Con las naciones ocurre algo parecido, aunque sin duda mucho más complejo todavía. Nuestro país, a lo largo de su dilatada historia, ha tenido continuos problemas a la hora de crear en las mentes de los ciudadanos una identidad colectiva. En este sentido, me atrevería a decir que si España fuera una persona concreta, de carne y hueso, necesitaría acudir a la consulta de un psicólogo o correría el riesgo de acabar entre rejas. De hecho, nuestro país está en la cima del ránking mundial de los que tienen más políticos presos, que no presos políticos, y otros muchos en vísperas de entrar en prisión. Esto pone de manifiesto uno de nuestros principales problemas como nación: que las élites políticas, salvo honrosas excepciones, no han estado a la altura de las circunstancias, lo mismo que muchos padres pueden ser la causa de que sus hijos fracasen a la hora de construir su propia identidad personal. Así, un progenitor con problemas con el alcohol puede resultar nefasto para ayudar a sus vástagos en este complejo proceso. Nuestras élites políticas se han caracterizado más por defender sus propios intereses que el interés general de la población.
Por otra parte, suelen actuar más pensando en el corto plazo y en su electorado que mirando hacia el lejano horizonte y, a veces, se dedican a atizar las luchas fratricidas. El problema, sin duda, viene de lejos. La unificación de España que lograron los Reyes Católicos con la conquista de Granada comenzó mal porque supuso la expulsión de los llamados moros, lo cual era comprensible porque había una guerra por conquistar el territorio. Pero también fueron expulsados los judíos con lo que los inicios de la nación se caracterizaron por la exclusión del diferente.
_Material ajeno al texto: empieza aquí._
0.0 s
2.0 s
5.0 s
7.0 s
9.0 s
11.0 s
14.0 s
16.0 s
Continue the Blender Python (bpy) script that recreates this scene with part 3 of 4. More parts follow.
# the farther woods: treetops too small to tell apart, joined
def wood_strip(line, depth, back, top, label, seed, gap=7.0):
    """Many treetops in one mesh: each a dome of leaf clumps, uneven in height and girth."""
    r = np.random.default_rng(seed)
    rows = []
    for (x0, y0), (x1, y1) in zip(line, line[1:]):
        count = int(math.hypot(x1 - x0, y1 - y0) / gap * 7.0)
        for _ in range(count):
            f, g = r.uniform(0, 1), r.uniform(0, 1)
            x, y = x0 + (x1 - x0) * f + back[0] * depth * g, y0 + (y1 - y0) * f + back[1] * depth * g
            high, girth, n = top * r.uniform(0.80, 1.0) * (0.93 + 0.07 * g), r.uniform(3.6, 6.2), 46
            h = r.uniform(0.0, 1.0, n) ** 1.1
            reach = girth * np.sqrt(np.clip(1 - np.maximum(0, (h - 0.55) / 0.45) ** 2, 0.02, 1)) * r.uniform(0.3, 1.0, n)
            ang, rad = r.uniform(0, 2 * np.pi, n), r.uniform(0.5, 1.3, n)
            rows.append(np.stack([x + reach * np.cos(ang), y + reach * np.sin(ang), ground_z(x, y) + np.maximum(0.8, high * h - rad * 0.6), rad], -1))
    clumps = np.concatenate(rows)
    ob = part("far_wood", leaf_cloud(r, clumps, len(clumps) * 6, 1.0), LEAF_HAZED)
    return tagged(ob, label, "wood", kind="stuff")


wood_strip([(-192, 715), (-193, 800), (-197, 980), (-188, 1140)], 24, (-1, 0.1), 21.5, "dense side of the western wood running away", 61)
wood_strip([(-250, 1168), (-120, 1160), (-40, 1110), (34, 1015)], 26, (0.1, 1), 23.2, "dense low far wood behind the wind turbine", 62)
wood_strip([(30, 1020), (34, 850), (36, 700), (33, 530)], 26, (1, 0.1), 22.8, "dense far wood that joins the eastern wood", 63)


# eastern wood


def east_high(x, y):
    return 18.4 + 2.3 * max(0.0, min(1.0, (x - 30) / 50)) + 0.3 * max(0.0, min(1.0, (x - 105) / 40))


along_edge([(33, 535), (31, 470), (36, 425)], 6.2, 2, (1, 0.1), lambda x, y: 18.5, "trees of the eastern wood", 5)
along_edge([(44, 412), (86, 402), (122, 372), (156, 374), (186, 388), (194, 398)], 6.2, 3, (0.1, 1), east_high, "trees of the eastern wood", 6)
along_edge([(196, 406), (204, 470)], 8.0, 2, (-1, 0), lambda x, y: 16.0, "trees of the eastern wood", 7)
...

Algo parecido ocurrió al finalizar nuestra Guerra Civil. Los que formaban la llamada Anti-España tuvieron tres opciones: el exilio, el silencio o el tiro en la nuca. La llegada de la democracia supuso la reconciliación de las dos Españas pero no todos se apuntaron a ese cambio. Hubo un grupo armado, ETA, que siguió matando a los que consideraba enemigos de su proyecto de nacionalismo étnico-leninista. Una vez desaparecida, otro nacionalismo, esta vez el catalán, amenaza con romper la unidad nacional. Élites políticas corruptas y luchas fratricidas forman parte de nuestro pasado. Un hipotético psicólogo que tumbara en el diván al paciente llamado España llegaría pronto a la conclusión de que su pronóstico es reservado. Podría aconsejar, como terapia de urgencia, agilizar los procesos judiciales pendientes, aumentar la capacidad de autocrítica, ética a raudales, elecciones generales cuanto antes y, por último, intentar diluir las identidades territoriales en una identidad superior, la europea. Pero Europa anda también últimamente algo achacosa porque son muchos los que anhelan el retorno a la tribu. El paciente debería, por lo tanto, acudir a revisiones periódicas para valorar su evolución y, en lo posible, evitar un empeoramiento.